The likes of Marshall and Oliver knew life without the Bledisloe and life with it, and didn't need to spend a lot of time thinking about which they preferred.
But this current group of All Blacks have no such pain in the system.
All they have ever known is endless victory: that the Bledisloe is tough, that the Wallabies throw a lot at them and occasionally grab a test win, but haven't been good enough or resourceful enough to do it the necessary number of times in a season to take back the trophy.
Having experienced this pattern for so long, is there some kind of acceptance within young All Blacks minds that this is just how things are?
Repetition to this extent creates expectation and while the All Blacks take the Wallabies hugely seriously, without ever having known what it is like to lose a series, there does often feel to be some kind of slightly manufactured element to their stance.
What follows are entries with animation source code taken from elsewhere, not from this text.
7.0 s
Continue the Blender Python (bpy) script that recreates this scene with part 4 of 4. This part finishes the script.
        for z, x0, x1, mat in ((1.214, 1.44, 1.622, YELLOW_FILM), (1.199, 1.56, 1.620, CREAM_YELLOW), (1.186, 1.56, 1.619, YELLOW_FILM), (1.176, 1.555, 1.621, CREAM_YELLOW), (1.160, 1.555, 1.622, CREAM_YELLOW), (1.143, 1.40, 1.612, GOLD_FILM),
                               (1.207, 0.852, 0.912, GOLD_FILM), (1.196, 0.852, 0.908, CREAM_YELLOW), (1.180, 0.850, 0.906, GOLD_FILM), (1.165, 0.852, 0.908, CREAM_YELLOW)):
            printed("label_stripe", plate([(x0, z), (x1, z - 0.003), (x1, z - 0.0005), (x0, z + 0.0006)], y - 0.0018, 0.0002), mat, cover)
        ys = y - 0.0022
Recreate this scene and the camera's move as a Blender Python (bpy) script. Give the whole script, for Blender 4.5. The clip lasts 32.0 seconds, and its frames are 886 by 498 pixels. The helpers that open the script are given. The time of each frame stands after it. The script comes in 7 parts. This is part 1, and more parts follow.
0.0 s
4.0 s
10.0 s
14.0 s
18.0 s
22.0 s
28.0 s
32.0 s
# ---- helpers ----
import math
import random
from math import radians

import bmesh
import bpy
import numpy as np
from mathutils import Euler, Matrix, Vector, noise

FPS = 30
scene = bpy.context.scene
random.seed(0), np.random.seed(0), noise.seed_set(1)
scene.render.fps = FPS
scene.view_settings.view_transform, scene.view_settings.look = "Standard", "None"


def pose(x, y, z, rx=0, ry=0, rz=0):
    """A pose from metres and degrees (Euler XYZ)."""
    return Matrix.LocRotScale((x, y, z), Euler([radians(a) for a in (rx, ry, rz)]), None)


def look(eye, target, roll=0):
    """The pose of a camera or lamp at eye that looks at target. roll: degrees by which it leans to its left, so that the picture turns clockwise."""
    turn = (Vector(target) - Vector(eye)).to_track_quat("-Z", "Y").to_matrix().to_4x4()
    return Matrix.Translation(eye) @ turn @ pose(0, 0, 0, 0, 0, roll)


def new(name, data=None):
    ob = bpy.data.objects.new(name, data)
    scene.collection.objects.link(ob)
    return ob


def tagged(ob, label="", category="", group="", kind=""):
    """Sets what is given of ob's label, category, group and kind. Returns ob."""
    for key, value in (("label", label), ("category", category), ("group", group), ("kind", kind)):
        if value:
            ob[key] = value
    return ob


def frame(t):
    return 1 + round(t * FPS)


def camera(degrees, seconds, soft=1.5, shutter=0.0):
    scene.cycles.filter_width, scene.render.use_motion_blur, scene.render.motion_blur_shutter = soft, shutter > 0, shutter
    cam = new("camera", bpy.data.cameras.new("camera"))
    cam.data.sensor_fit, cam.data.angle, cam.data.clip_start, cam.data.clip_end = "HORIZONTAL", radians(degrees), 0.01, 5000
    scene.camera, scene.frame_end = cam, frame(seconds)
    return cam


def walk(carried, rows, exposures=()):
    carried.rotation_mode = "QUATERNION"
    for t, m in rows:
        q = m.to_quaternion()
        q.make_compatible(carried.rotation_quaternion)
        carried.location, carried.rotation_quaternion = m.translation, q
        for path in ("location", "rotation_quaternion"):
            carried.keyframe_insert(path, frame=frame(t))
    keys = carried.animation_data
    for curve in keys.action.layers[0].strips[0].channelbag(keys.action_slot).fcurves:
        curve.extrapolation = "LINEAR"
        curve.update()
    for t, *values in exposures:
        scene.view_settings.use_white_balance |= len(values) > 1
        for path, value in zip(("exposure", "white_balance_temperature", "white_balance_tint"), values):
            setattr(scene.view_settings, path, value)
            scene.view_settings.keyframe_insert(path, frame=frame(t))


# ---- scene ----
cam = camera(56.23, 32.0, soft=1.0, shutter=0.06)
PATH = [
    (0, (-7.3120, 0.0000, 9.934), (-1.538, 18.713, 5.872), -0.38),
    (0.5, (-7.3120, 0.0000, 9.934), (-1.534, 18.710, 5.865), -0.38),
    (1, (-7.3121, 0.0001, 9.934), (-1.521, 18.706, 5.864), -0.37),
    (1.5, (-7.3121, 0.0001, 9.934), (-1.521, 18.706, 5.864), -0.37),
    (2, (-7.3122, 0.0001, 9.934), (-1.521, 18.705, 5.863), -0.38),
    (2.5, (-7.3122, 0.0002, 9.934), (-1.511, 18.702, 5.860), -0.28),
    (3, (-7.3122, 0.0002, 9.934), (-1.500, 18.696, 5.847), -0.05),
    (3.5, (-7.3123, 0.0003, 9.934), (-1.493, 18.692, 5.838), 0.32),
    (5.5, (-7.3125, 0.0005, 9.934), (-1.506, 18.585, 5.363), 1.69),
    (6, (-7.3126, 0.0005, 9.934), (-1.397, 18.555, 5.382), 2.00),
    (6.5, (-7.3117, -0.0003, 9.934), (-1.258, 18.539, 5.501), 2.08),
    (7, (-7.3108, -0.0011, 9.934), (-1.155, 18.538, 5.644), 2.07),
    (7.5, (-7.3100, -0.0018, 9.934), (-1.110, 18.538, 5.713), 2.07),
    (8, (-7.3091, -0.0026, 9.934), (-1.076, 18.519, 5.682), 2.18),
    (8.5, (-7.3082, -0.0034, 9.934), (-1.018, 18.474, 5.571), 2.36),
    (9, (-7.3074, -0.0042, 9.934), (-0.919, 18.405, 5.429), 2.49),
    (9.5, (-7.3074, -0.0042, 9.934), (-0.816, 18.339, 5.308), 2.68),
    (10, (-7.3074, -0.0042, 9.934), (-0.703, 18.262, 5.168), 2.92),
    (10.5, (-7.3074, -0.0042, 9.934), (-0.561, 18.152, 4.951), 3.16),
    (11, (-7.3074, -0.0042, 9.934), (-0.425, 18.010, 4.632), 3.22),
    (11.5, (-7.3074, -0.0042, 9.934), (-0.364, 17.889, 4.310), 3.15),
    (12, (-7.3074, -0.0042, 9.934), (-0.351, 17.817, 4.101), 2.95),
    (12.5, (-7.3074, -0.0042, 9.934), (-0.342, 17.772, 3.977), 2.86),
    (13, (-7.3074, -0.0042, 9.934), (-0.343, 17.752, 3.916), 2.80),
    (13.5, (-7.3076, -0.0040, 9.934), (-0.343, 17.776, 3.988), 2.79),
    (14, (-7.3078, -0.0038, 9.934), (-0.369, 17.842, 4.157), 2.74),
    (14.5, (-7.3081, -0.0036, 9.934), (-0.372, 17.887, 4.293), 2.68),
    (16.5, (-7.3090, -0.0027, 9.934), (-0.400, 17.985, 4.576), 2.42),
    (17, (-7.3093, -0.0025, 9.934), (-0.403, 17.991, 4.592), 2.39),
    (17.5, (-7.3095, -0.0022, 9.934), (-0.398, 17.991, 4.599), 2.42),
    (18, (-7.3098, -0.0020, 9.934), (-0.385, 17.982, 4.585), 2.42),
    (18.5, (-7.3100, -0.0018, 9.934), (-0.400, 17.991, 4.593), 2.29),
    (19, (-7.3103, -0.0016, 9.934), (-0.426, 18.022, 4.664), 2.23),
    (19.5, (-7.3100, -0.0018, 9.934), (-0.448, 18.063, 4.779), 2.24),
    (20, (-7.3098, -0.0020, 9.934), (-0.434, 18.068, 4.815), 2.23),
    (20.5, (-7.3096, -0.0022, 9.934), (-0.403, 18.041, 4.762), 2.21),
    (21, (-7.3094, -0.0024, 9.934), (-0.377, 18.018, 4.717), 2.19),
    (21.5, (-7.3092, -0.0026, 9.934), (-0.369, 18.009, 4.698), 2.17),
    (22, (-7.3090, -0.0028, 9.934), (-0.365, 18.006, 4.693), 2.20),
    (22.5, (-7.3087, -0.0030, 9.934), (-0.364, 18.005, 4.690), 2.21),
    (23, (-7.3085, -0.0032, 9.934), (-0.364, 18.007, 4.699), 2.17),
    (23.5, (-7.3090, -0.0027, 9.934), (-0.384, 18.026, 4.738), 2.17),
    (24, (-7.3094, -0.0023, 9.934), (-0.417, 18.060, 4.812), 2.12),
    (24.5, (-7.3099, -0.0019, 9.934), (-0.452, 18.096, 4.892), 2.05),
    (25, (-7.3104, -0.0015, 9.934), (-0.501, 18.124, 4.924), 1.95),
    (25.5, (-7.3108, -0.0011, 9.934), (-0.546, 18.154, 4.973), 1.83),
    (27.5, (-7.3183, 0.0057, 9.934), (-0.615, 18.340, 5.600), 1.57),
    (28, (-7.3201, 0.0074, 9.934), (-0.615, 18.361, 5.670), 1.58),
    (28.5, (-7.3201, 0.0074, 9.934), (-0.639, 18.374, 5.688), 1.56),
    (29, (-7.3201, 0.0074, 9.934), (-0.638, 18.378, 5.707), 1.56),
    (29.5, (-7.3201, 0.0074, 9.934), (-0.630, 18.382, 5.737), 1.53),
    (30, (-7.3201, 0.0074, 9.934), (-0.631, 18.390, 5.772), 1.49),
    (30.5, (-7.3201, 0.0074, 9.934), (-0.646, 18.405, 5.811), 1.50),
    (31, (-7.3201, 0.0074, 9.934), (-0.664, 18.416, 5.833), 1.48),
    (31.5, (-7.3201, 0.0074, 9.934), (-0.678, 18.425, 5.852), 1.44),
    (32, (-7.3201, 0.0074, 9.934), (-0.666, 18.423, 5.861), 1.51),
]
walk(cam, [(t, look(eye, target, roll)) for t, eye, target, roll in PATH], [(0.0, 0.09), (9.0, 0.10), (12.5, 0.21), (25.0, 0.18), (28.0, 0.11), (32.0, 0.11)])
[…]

Nothing is more powerful than sampled experience and who doesn't wonder if the best thing for the longer-term future of the Bledisloe Cup and for this emerging All Blacks side, would be for the Wallabies to defy all predictions, buck every trend and pull off a classic win in Sydney and then somehow do it all again in either Dunedin or Brisbane?
Goodness knows Australian rugby needs that miracle to happen, but so too, for different reasons does New Zealand.
An entire generation of Kiwis probably doesn't believe that Australia ever held the Bledisloe Cup.
That same generation must wonder why everyone talks up a rivalry that they can't see actually exists.
Selling tickets to Bledisloe tests down the track could become impossible rather than hard if there is no credible sense of fear or unpredictability around the outcome.
From an All Blacks perspective, defeat would fast-track the emotional education of a young team.
Give them exposure to genuine pain and with it, that deeper desire to push that bit deeper into their preparation knowing that defeat is a real rather than imagined entity.
And above all else, a Wallabies series victory would restore faith in sport's ability to surprise and to not conform to logic or sensible analysis.